Last month, when Bill Gates challenged China’s rich to embrace philanthropy rather than just spend money on luxury goods, he implied a philanthropy gap existed between China and the United States. In 2013, China’s top 100 philanthropists gave away a mere $890 million, which is less than what Mark Zuckerberg and his wife donated last year. Total charitable donations in China were $13.2 billion in 2012, or 4 percent of all U.S. donations. The gap has also manifested itself in the number of philanthropic foundations. China had only 2,961 such foundations in 2012, which is less than 3 percent of the U.S. total.
This does not necessarily mean that Chinese lacks basic generosity. In response to the devastating Sichuan earthquake in 2008, total charitable donations that year reached over 100 billion RMB, a 380 percent increase over the previous year. A major natural disaster could trigger a groundswell of support from tens of millions of Chinese people from all walks of life. But compared to such reactive, spontaneous efforts, conscious, voluntary action for the public good has not yet become integral part of people’s lives. Unlike gambling, giving does not seem to be in Chinese genes. A government official told me last week that a billionaire in his locality refused to donate 50,000 RMB ($8,100) a year to the local charity fund but had no problem losing the same amount in a night-long gambling session.
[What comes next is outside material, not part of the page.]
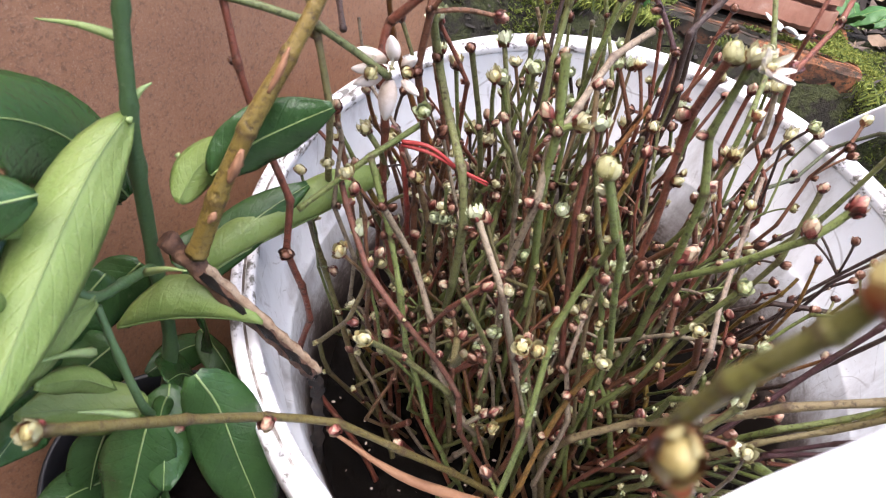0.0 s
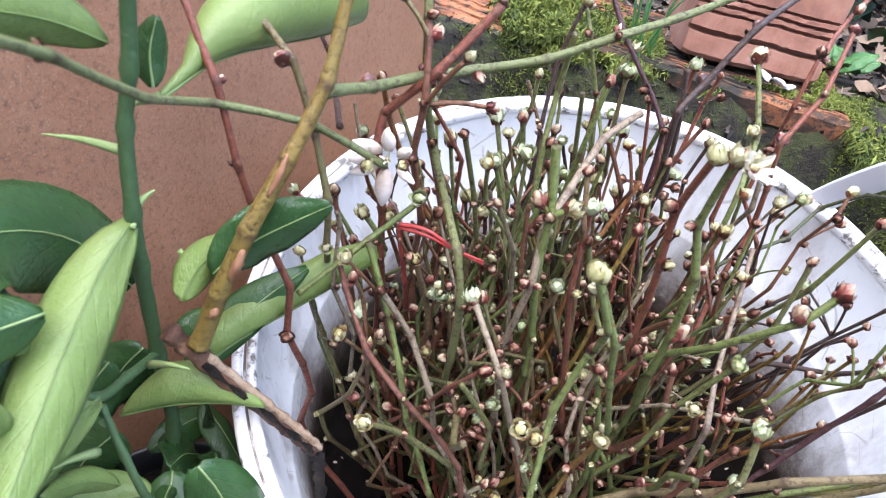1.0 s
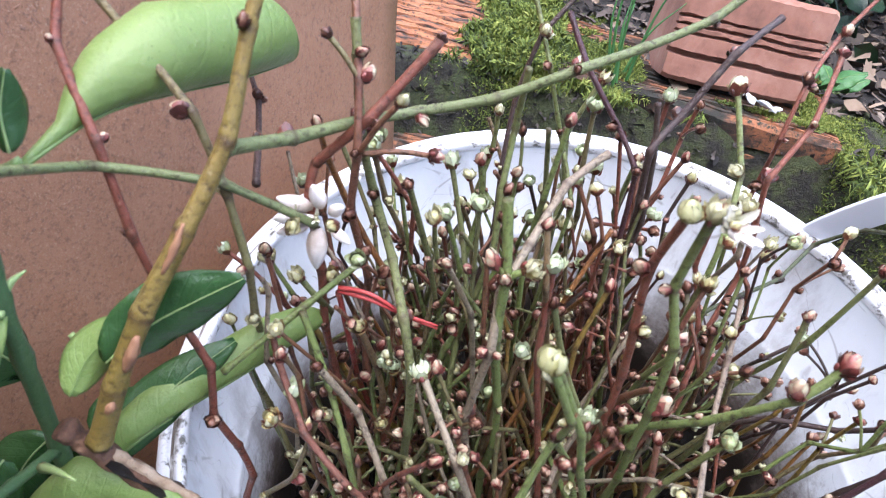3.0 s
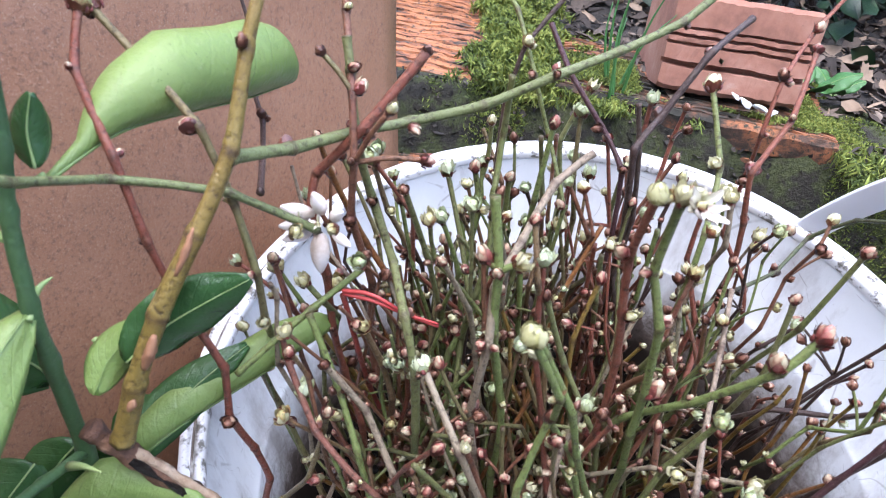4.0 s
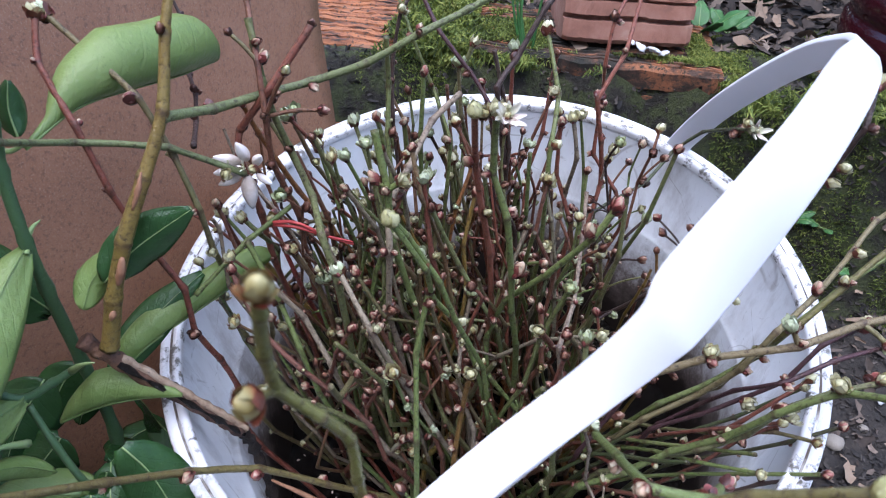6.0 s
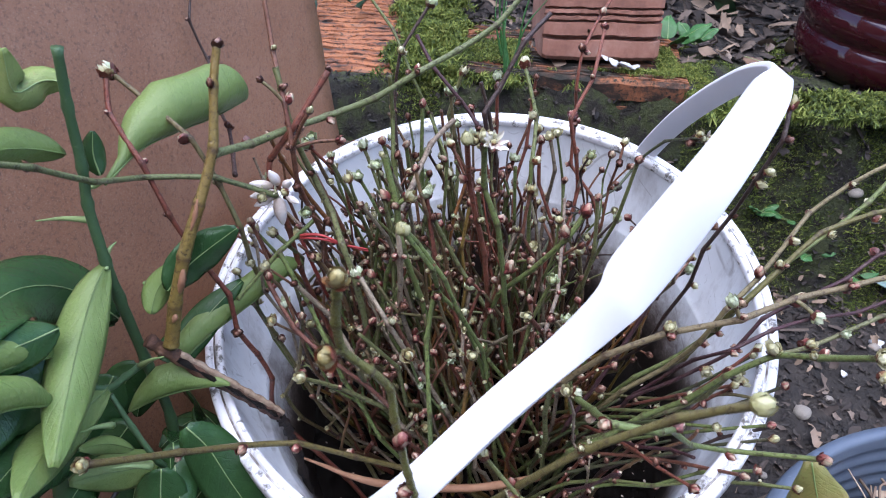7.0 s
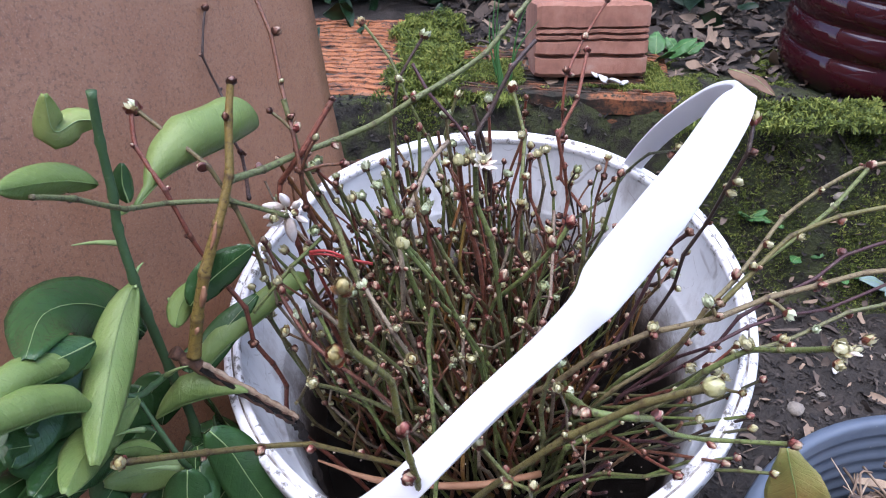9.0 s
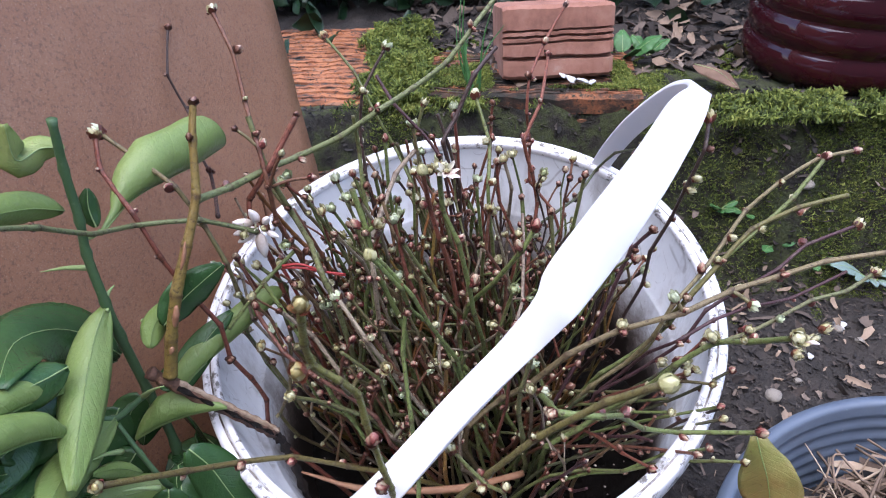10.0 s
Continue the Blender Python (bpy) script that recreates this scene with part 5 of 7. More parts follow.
v, f = tube(smooth_path([q + Vector((0.0021, 0.0002, 0.0017)) for q in ends[1:]], 8), [0.0016 + 0.0003 * math.sin(i * 2.1) for i in range(25)], 7, 0.18, rng)
part_mesh("loose_bark", mesh_from("loose_bark", v, f), PEEL, log, "pale peeling strip of bark")
# a solid near-black strip stands in for the shade of the hollow
v, f = tube(smooth_path([q + Vector((0.0017, -0.0024, 0.0008)) for q in ends[1:]], 8), [0.0010 + 0.0005 * math.sin(i * 1.3) for i in range(25)], 6, 0.3, rng)
part_mesh("split", mesh_from("split", v, f), WET_SOIL, log, "near-black strip painting in the shaded hollow of the wood")
v, f = tube(smooth_path([ends[-1] + Vector((-0.0006, 0.0004, 0.001)), W(-0.1010, -0.0600, -0.050), W(-0.0990, -0.0560, -0.090), W(-0.0975, -0.0530, -0.150)], 8), [0.0021 + 0.0006 * math.sin(i * 2.3) for i in range(25)], 9, 0.30, rng)
part_mesh("rotten_end", mesh_from("rotten_end", v, f), ROT, log, "dark crumbling lower end")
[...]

The languid growth of China’s philanthropic sector also points to growing pains in China’s civil society building, which continues to suffer from lack of transparency and accountability. According to an official report, only 30 percent of registered charities in China meet basic international standards for transparency and disclosure. This is compounded by the society’s discrimination against charity work. When charity icon Yao Li launched the country’s first charity vocational school for the children of migrant workers in 2004, she was viewed as a swindler. People not only questioned her motives, but also could not understand why charities should operate with any overhead and why volunteers should be offered any stipend (however small) for doing charity work. The Chinese public overall does not support foundations outsourcing service implementation to NGOs—a nationwide survey in 2013 found that only 1.5 percent of the Chinese foundations had funded grassroots NGOs. Beginning in 2011, a string of scandals among recipients of charitable funds further undermined the credibility of Chinese charitable organizations. Charitable donations in that year nose-dived to 84.5 billion RMB and have never returned to the 2010 level. Not surprisingly, China’s philanthropic sector continues to face a social capital (i.e., trust) deficit.
Philanthropy in China has also stagnated over the years because of an unfriendly political and policy environment. In order to register as a not-for-profit organization (NPOs), an NGO (or a “social organization” as it is known in China) has to be affiliated with a professional agency that has jurisdiction over the former’s sphere of activity. This is by no means easy—in fact, a Beijing based NGO focusing on providing support to Leukemia patients did not find an agency willing to oversee it until after the intervention of a Politburo member. Those who cannot find a host agency have to register as a for-profit organization and thus have to pay enterprise income tax. But those who do find one will lose their autonomy in fund management. When Jet Li’s One Foundation was affiliated with Red Cross Society of China, for example, the latter not only managed the funds raised by the Foundation, but could also extract overhead from its expense.
In addition, a two million RMB initial fund ($330,000) is required for the establishment of a local private foundation (20 million RMB for a national private foundation), which disqualifies a large number of NGOs that cannot meet the requirements. Unlike public foundations, private foundations are not allowed to engage in public fundraising. While, in theory, donations to foundations are tax exempt, in reality, it is the government taxation, fiscal and civil authorities that determine whether a legal NPO is exempt from income tax. The lack of interagency coordination means that few private foundations have tax exempt status, which only dampens the enthusiasm of potential donors. In short, the government policy on registration and taxation has seriously constrained the growth of China’s philanthropic sector.
In recognition of the need for policy change, the National People’s Congress is reviewing several versions of a new charity law. Stalled for years, the new law, if passed, will clarify charities’ legal status and finally address tax deductions for donations, thus pavingA the way for a takeoff in Chinese philanthropy.
Yanzhong Huang is Senior Fellow for Global Health at the Council on Foreign Relations. This piece was previously published on CFR.org’s Asia Unbound blog.